→ **Task to carry out**:
Copy out the whole listing exactly as written, leaving the pictures behind.

→ **Provided records**:
━━━━━━━━━━━━━━━━━━━━━━━━━━━━━━
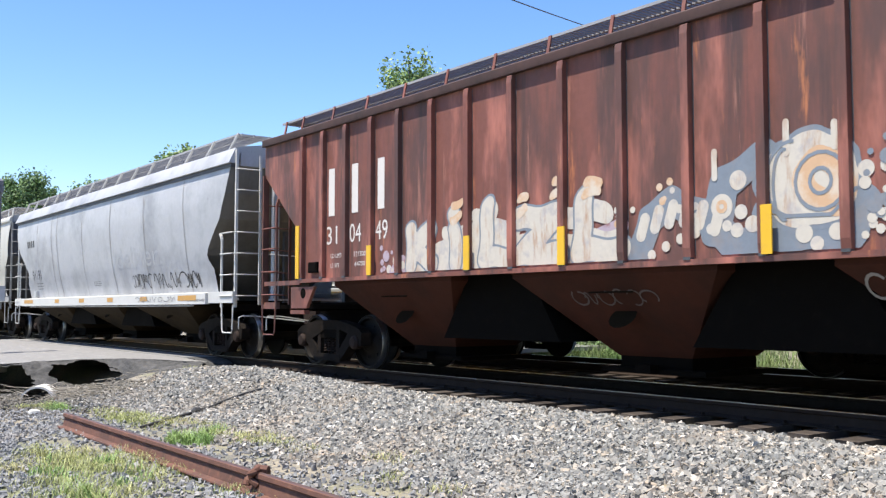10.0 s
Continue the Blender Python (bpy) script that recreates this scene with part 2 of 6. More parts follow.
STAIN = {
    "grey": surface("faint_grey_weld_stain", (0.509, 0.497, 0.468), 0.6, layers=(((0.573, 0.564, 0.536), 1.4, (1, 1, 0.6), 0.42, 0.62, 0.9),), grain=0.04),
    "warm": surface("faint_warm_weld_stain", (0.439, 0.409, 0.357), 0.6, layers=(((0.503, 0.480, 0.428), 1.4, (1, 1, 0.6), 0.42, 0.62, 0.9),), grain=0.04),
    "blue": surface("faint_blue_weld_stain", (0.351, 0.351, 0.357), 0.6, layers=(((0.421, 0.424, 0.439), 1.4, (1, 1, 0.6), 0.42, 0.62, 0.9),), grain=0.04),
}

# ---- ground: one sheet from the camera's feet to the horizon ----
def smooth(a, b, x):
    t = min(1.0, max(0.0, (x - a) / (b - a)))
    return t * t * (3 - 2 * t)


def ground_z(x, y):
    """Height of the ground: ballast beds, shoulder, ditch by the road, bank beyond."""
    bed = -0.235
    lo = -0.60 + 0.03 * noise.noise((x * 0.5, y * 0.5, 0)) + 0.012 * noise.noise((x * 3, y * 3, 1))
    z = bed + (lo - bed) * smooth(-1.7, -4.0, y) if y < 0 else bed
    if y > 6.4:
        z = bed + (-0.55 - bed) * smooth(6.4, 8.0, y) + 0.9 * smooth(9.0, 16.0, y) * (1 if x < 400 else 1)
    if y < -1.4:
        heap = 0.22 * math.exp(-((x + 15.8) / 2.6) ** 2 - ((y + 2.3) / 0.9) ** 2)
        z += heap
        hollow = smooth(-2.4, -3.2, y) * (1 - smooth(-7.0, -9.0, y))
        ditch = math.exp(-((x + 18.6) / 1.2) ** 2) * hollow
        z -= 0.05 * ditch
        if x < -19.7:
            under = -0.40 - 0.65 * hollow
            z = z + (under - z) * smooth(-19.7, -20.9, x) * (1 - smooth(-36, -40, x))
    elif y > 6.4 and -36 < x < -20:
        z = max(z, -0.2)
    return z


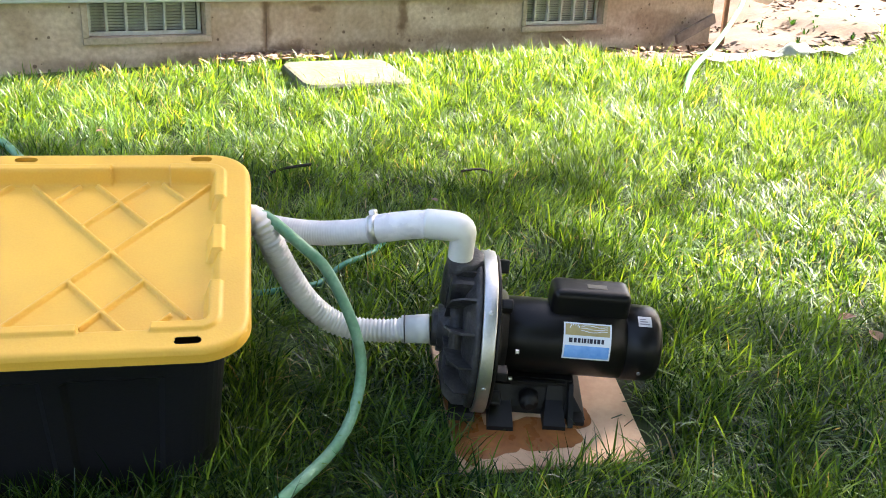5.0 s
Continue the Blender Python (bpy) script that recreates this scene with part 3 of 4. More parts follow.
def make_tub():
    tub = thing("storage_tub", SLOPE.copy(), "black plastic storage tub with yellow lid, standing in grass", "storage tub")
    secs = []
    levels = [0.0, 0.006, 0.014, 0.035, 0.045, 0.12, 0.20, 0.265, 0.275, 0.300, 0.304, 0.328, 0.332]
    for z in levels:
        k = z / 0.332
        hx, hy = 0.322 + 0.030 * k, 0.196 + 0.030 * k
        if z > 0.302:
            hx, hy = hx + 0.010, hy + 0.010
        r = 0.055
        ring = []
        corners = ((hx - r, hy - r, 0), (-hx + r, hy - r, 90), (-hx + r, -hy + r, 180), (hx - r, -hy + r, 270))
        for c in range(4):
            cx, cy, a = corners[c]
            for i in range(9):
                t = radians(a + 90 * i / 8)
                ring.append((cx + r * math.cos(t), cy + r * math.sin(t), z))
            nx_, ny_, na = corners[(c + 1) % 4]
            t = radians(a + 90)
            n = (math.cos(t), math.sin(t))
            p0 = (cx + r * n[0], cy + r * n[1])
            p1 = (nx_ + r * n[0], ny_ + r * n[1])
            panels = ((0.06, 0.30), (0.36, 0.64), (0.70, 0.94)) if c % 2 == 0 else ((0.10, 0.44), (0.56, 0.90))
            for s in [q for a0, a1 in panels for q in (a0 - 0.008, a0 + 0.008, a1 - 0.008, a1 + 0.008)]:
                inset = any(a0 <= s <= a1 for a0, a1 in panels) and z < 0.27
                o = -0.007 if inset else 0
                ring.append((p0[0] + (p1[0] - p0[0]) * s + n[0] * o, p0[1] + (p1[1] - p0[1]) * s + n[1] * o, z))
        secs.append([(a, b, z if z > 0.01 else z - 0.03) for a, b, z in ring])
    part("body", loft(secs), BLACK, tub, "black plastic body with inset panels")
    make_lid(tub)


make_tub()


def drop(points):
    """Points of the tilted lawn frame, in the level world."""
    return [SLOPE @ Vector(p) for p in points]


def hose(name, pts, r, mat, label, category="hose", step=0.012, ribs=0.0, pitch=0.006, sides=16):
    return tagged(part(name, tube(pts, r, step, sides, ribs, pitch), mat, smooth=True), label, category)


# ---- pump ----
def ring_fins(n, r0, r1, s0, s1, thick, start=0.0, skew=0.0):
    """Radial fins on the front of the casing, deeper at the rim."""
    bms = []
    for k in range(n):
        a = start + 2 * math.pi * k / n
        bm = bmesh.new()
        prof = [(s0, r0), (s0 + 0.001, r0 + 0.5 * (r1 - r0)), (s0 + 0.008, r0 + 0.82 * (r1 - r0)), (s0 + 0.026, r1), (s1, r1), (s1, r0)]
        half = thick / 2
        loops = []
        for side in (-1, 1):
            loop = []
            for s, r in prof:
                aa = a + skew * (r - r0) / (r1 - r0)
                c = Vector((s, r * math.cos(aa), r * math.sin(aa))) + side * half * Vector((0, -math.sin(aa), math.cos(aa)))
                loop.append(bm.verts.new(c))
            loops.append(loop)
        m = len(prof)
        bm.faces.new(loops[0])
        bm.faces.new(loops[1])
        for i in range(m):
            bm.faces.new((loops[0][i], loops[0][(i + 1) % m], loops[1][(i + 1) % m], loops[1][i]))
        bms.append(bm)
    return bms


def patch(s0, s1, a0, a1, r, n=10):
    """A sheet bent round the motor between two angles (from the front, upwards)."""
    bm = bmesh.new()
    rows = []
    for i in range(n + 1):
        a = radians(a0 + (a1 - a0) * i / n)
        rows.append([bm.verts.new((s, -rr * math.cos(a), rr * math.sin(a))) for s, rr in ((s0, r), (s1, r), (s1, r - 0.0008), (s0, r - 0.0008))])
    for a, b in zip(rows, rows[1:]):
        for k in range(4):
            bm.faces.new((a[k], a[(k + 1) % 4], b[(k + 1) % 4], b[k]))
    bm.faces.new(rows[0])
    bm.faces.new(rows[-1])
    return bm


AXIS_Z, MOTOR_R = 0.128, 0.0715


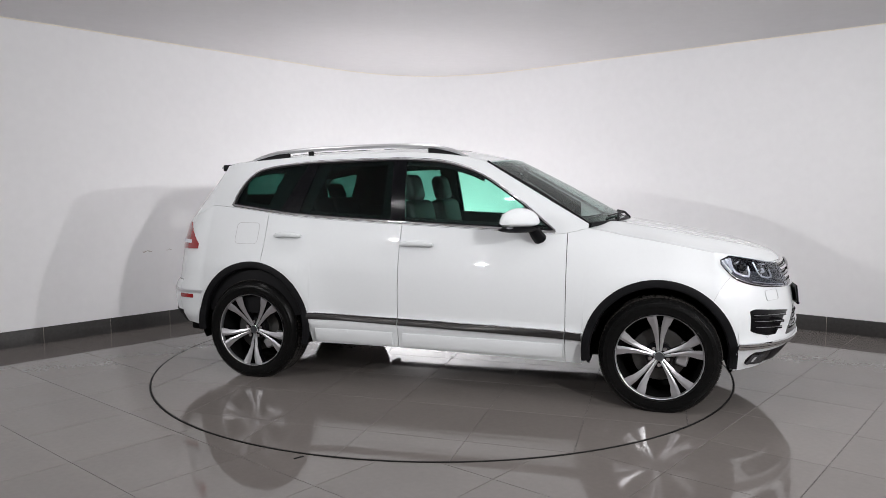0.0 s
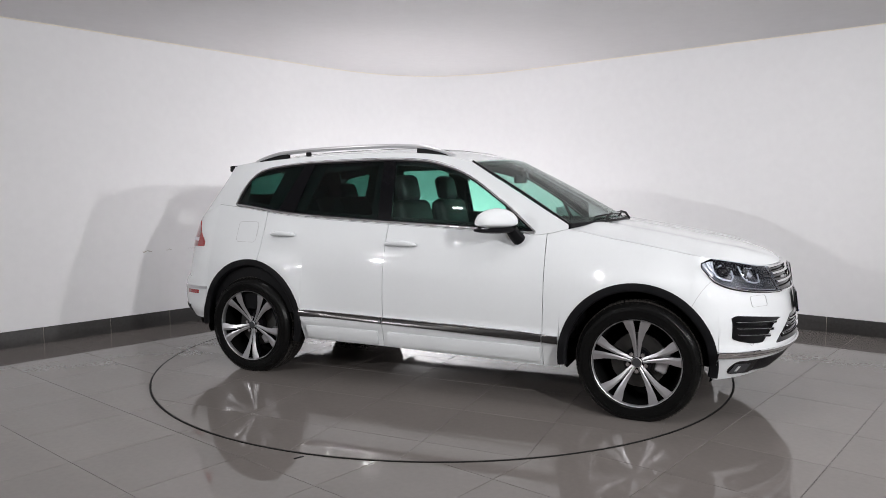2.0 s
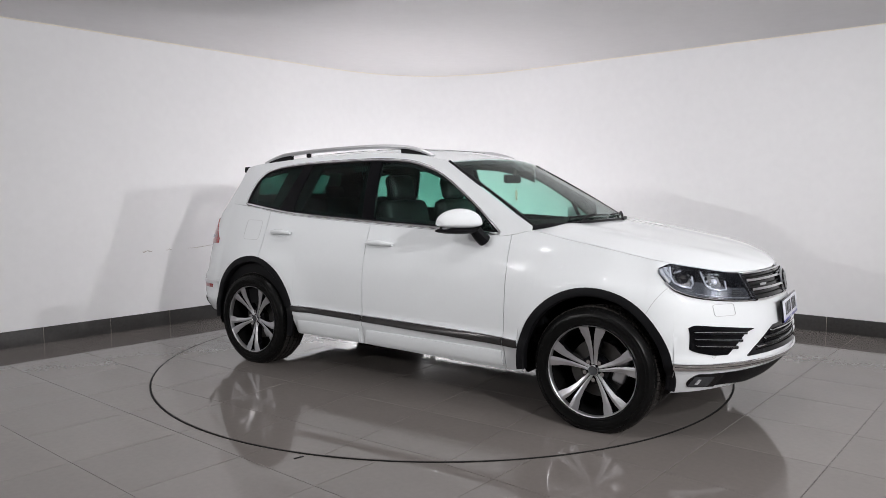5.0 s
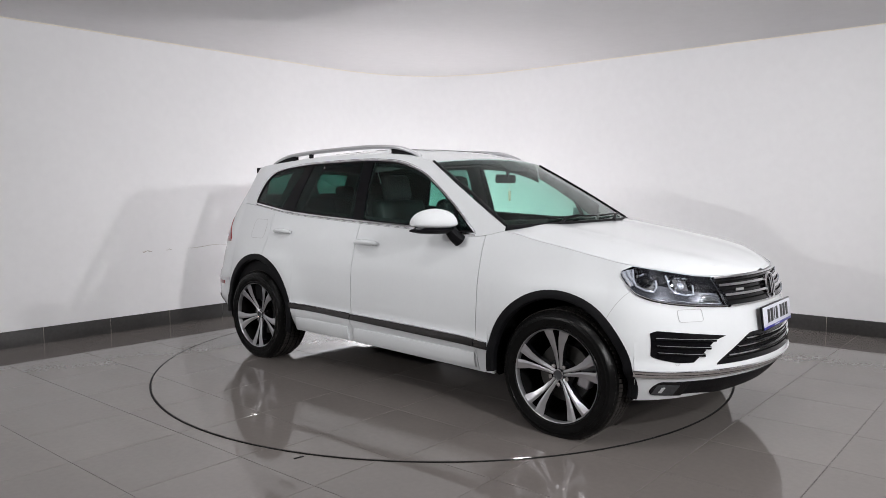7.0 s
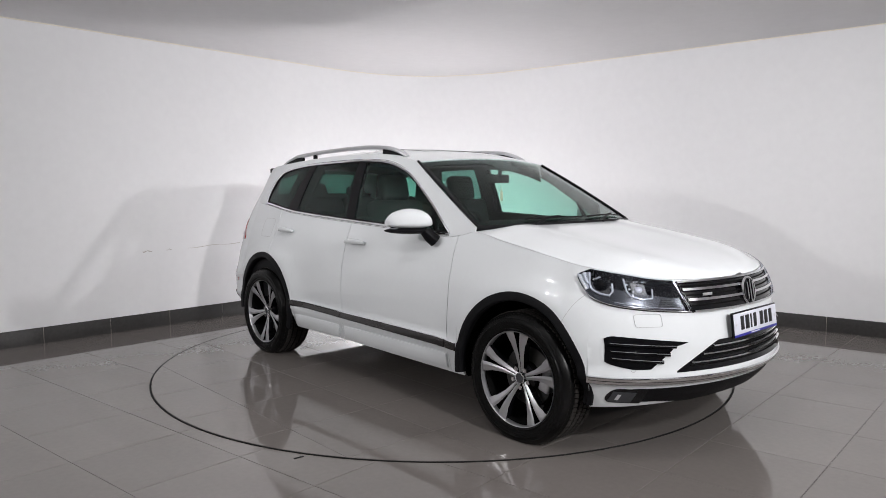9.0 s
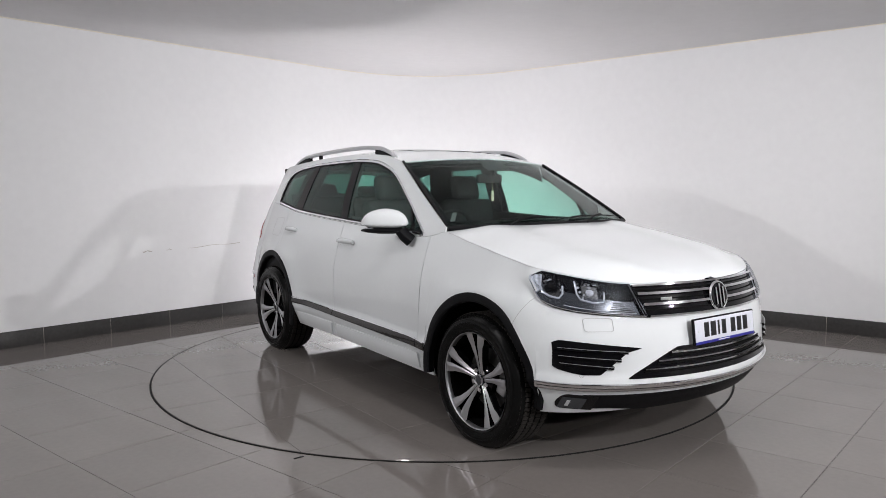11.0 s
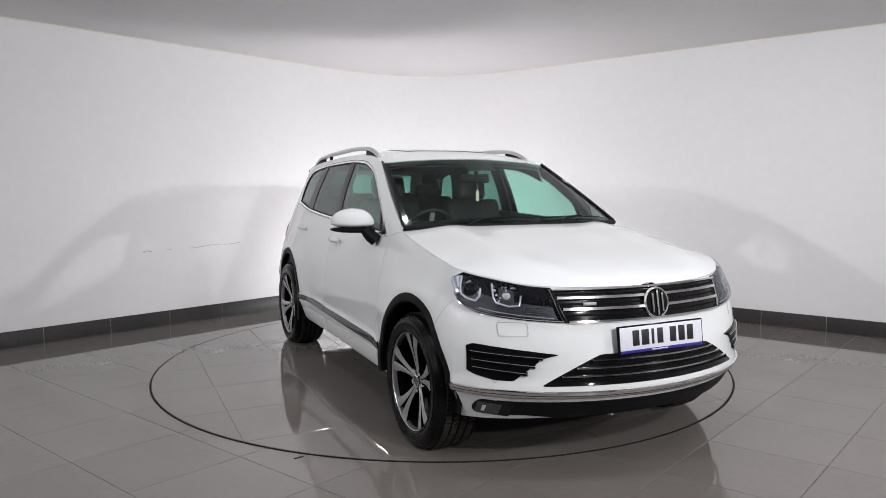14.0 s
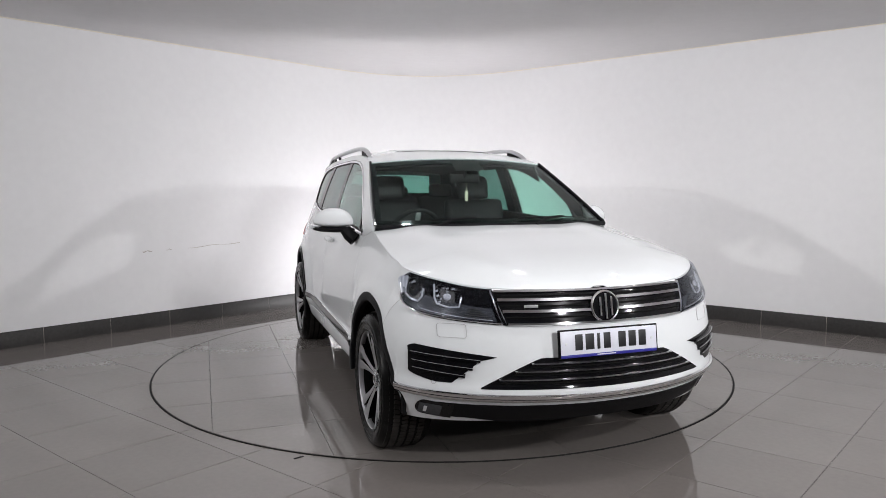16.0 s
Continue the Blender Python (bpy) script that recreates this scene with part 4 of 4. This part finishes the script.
━━━━━━━━━━━━━━━━━━━━━━━━━━━━━━
→ **Exercise response**:
10.0 s
Continue the Blender Python (bpy) script that recreates this scene with part 2 of 6. More parts follow.
STAIN = {
    "grey": surface("faint_grey_weld_stain", (0.509, 0.497, 0.468), 0.6, layers=(((0.573, 0.564, 0.536), 1.4, (1, 1, 0.6), 0.42, 0.62, 0.9),), grain=0.04),
    "warm": surface("faint_warm_weld_stain", (0.439, 0.409, 0.357), 0.6, layers=(((0.503, 0.480, 0.428), 1.4, (1, 1, 0.6), 0.42, 0.62, 0.9),), grain=0.04),
    "blue": surface("faint_blue_weld_stain", (0.351, 0.351, 0.357), 0.6, layers=(((0.421, 0.424, 0.439), 1.4, (1, 1, 0.6), 0.42, 0.62, 0.9),), grain=0.04),
}

# ---- ground: one sheet from the camera's feet to the horizon ----
def smooth(a, b, x):
    t = min(1.0, max(0.0, (x - a) / (b - a)))
    return t * t * (3 - 2 * t)


def ground_z(x, y):
    """Height of the ground: ballast beds, shoulder, ditch by the road, bank beyond."""
    bed = -0.235
    lo = -0.60 + 0.03 * noise.noise((x * 0.5, y * 0.5, 0)) + 0.012 * noise.noise((x * 3, y * 3, 1))
    z = bed + (lo - bed) * smooth(-1.7, -4.0, y) if y < 0 else bed
    if y > 6.4:
        z = bed + (-0.55 - bed) * smooth(6.4, 8.0, y) + 0.9 * smooth(9.0, 16.0, y) * (1 if x < 400 else 1)
    if y < -1.4:
        heap = 0.22 * math.exp(-((x + 15.8) / 2.6) ** 2 - ((y + 2.3) / 0.9) ** 2)
        z += heap
        hollow = smooth(-2.4, -3.2, y) * (1 - smooth(-7.0, -9.0, y))
        ditch = math.exp(-((x + 18.6) / 1.2) ** 2) * hollow
        z -= 0.05 * ditch
        if x < -19.7:
            under = -0.40 - 0.65 * hollow
            z = z + (under - z) * smooth(-19.7, -20.9, x) * (1 - smooth(-36, -40, x))
    elif y > 6.4 and -36 < x < -20:
        z = max(z, -0.2)
    return z


5.0 s
Continue the Blender Python (bpy) script that recreates this scene with part 3 of 4. More parts follow.
def make_tub():
    tub = thing("storage_tub", SLOPE.copy(), "black plastic storage tub with yellow lid, standing in grass", "storage tub")
    secs = []
    levels = [0.0, 0.006, 0.014, 0.035, 0.045, 0.12, 0.20, 0.265, 0.275, 0.300, 0.304, 0.328, 0.332]
    for z in levels:
        k = z / 0.332
        hx, hy = 0.322 + 0.030 * k, 0.196 + 0.030 * k
        if z > 0.302:
            hx, hy = hx + 0.010, hy + 0.010
        r = 0.055
        ring = []
        corners = ((hx - r, hy - r, 0), (-hx + r, hy - r, 90), (-hx + r, -hy + r, 180), (hx - r, -hy + r, 270))
        for c in range(4):
            cx, cy, a = corners[c]
            for i in range(9):
                t = radians(a + 90 * i / 8)
                ring.append((cx + r * math.cos(t), cy + r * math.sin(t), z))
            nx_, ny_, na = corners[(c + 1) % 4]
            t = radians(a + 90)
            n = (math.cos(t), math.sin(t))
            p0 = (cx + r * n[0], cy + r * n[1])
            p1 = (nx_ + r * n[0], ny_ + r * n[1])
            panels = ((0.06, 0.30), (0.36, 0.64), (0.70, 0.94)) if c % 2 == 0 else ((0.10, 0.44), (0.56, 0.90))
            for s in [q for a0, a1 in panels for q in (a0 - 0.008, a0 + 0.008, a1 - 0.008, a1 + 0.008)]:
                inset = any(a0 <= s <= a1 for a0, a1 in panels) and z < 0.27
                o = -0.007 if inset else 0
                ring.append((p0[0] + (p1[0] - p0[0]) * s + n[0] * o, p0[1] + (p1[1] - p0[1]) * s + n[1] * o, z))
        secs.append([(a, b, z if z > 0.01 else z - 0.03) for a, b, z in ring])
    part("body", loft(secs), BLACK, tub, "black plastic body with inset panels")
    make_lid(tub)


make_tub()


def drop(points):
    """Points of the tilted lawn frame, in the level world."""
    return [SLOPE @ Vector(p) for p in points]


def hose(name, pts, r, mat, label, category="hose", step=0.012, ribs=0.0, pitch=0.006, sides=16):
    return tagged(part(name, tube(pts, r, step, sides, ribs, pitch), mat, smooth=True), label, category)


# ---- pump ----
def ring_fins(n, r0, r1, s0, s1, thick, start=0.0, skew=0.0):
    """Radial fins on the front of the casing, deeper at the rim."""
    bms = []
    for k in range(n):
        a = start + 2 * math.pi * k / n
        bm = bmesh.new()
        prof = [(s0, r0), (s0 + 0.001, r0 + 0.5 * (r1 - r0)), (s0 + 0.008, r0 + 0.82 * (r1 - r0)), (s0 + 0.026, r1), (s1, r1), (s1, r0)]
        half = thick / 2
        loops = []
        for side in (-1, 1):
            loop = []
            for s, r in prof:
                aa = a + skew * (r - r0) / (r1 - r0)
                c = Vector((s, r * math.cos(aa), r * math.sin(aa))) + side * half * Vector((0, -math.sin(aa), math.cos(aa)))
                loop.append(bm.verts.new(c))
            loops.append(loop)
        m = len(prof)
        bm.faces.new(loops[0])
        bm.faces.new(loops[1])
        for i in range(m):
            bm.faces.new((loops[0][i], loops[0][(i + 1) % m], loops[1][(i + 1) % m], loops[1][i]))
        bms.append(bm)
    return bms


def patch(s0, s1, a0, a1, r, n=10):
    """A sheet bent round the motor between two angles (from the front, upwards)."""
    bm = bmesh.new()
    rows = []
    for i in range(n + 1):
        a = radians(a0 + (a1 - a0) * i / n)
        rows.append([bm.verts.new((s, -rr * math.cos(a), rr * math.sin(a))) for s, rr in ((s0, r), (s1, r), (s1, r - 0.0008), (s0, r - 0.0008))])
    for a, b in zip(rows, rows[1:]):
        for k in range(4):
            bm.faces.new((a[k], a[(k + 1) % 4], b[(k + 1) % 4], b[k]))
    bm.faces.new(rows[0])
    bm.faces.new(rows[-1])
    return bm


AXIS_Z, MOTOR_R = 0.128, 0.0715


0.0 s
2.0 s
5.0 s
7.0 s
9.0 s
11.0 s
14.0 s
16.0 s
Continue the Blender Python (bpy) script that recreates this scene with part 4 of 4. This part finishes the script.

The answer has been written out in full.